Before we become too self-righteous, however, we should acknowledge that our own public life is not immune from political leaders prepared to act – even if on a substantially smaller stage than Donald Trump’s – in a way that falls short of the standards we might reasonably expect. We might, sadly, not be overly surprised that this is the case – but what is perhaps surprising, and certainly disappointing, is that when such a lapse is brought to the attention of the public, and even more so of the media, the consequences for the wrongdoer are minimal.
This certainly seems to have been the case with the return to Cabinet of Judith Collins. The response has been, in general, a tolerably warm welcome for the return of someone seen as a repentant sinner. The “political comeback of the year” has been portrayed as a matter for congratulation. Her supposedly admirable qualities as a politician – exemplified by her cultivation of the sobriquet “Crusher” – have been celebrated. There is even renewed talk of the possibilities of her ascending to even higher office.
This is surprising, not just because of Judith Collins’ manifest errors of judgment and policy as a Minister (just think of Serco’s contract to run Mt Eden prison), but also because we know quite a lot about her approach to politics. Most people will not have read Dirty Politics but the journalists certainly will have done.
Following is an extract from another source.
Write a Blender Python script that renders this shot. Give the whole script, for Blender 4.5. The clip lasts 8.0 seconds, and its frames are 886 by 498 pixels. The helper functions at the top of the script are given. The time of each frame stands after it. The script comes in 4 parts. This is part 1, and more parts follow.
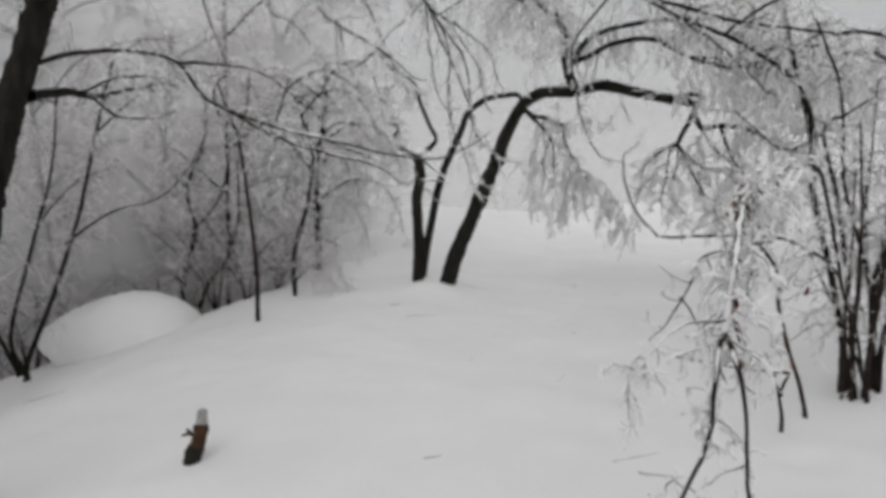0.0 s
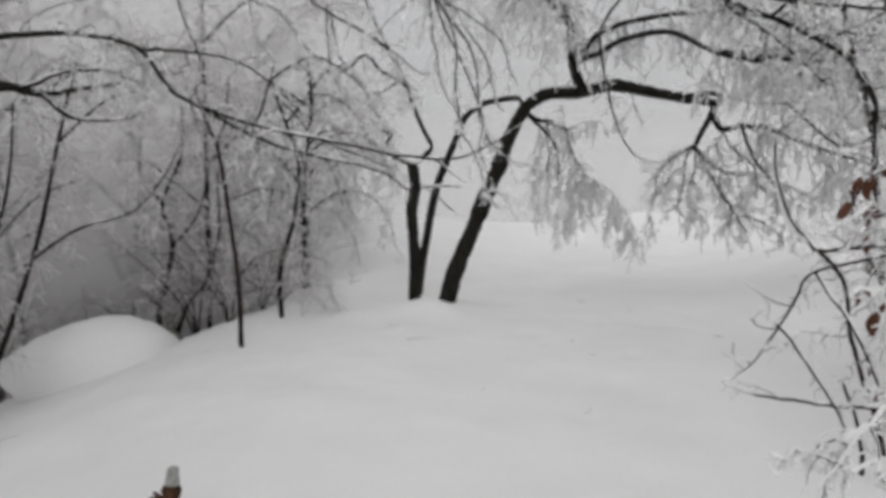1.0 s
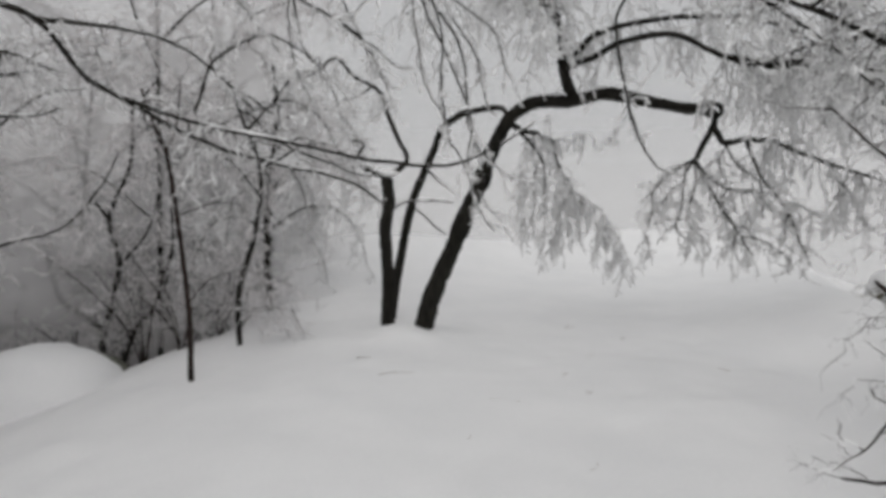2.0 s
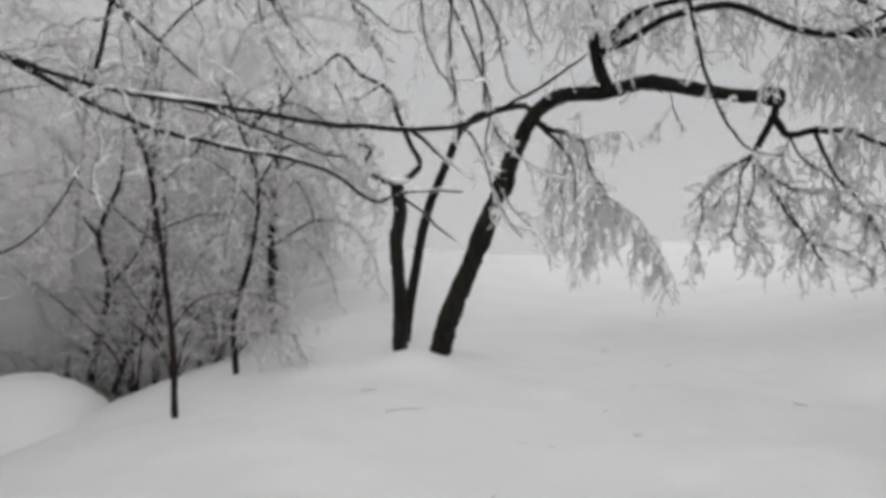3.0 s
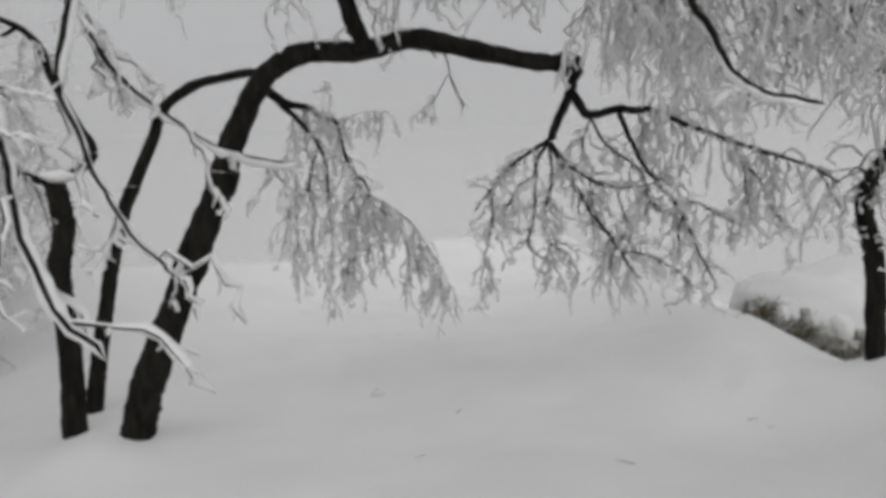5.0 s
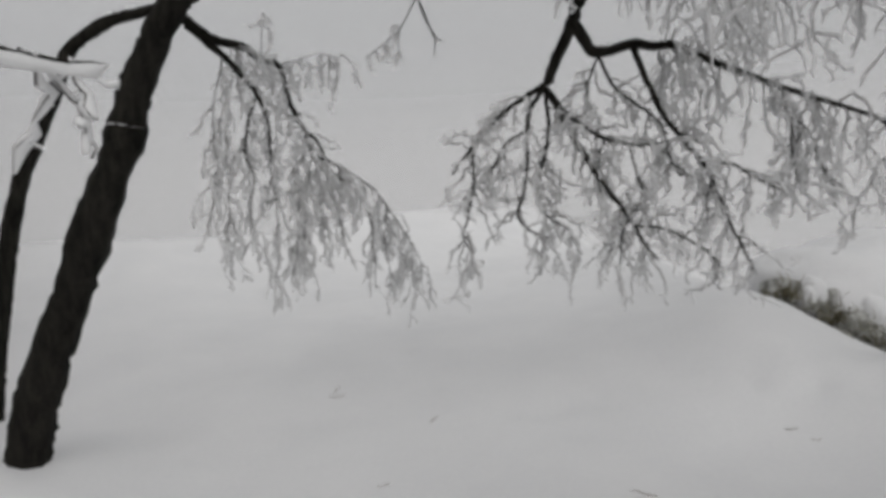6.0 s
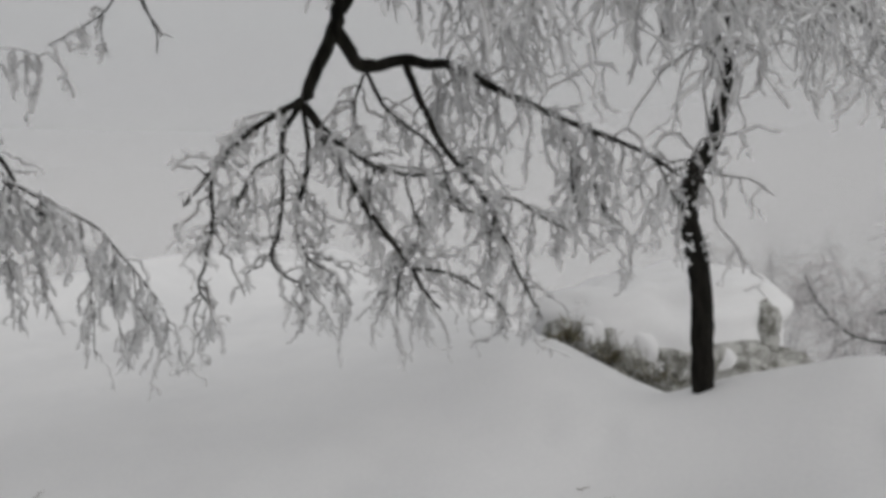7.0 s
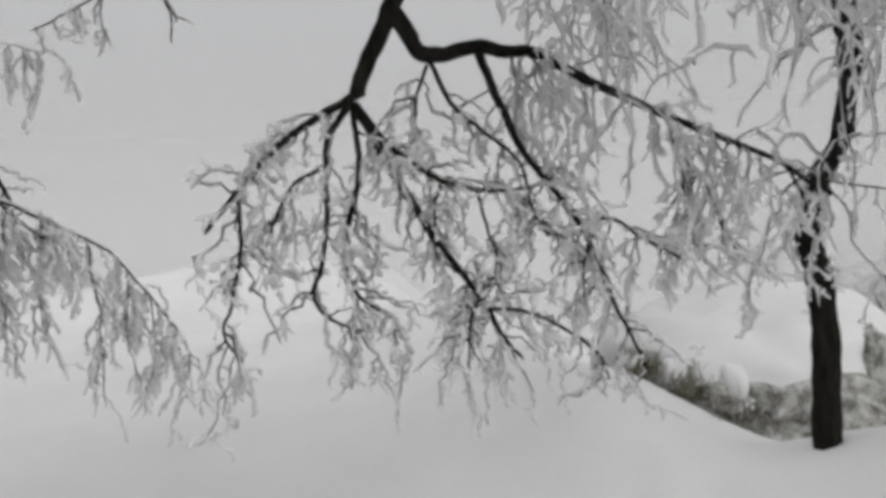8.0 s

We don’t need to rely on hearsay or reportage to judge Judith Collins, because we can turn (for good or ill) to the words she herself actually used in e-mail correspondence with Cameron Slater and others.
No one reading that correspondence can be in any doubt about the distorted view of politics, and political life, held by the returning Cabinet Minister. A political career is, according to this view, not a matter of principle and service, but of bitter and vindictive in-fighting, requiring dirty tricks, ambushes and plotting, all expressed in the language of the gutter.
Before we cast stones at other people’s glasshouses, should we not expect those who report on our own public life to provide us with the whole picture?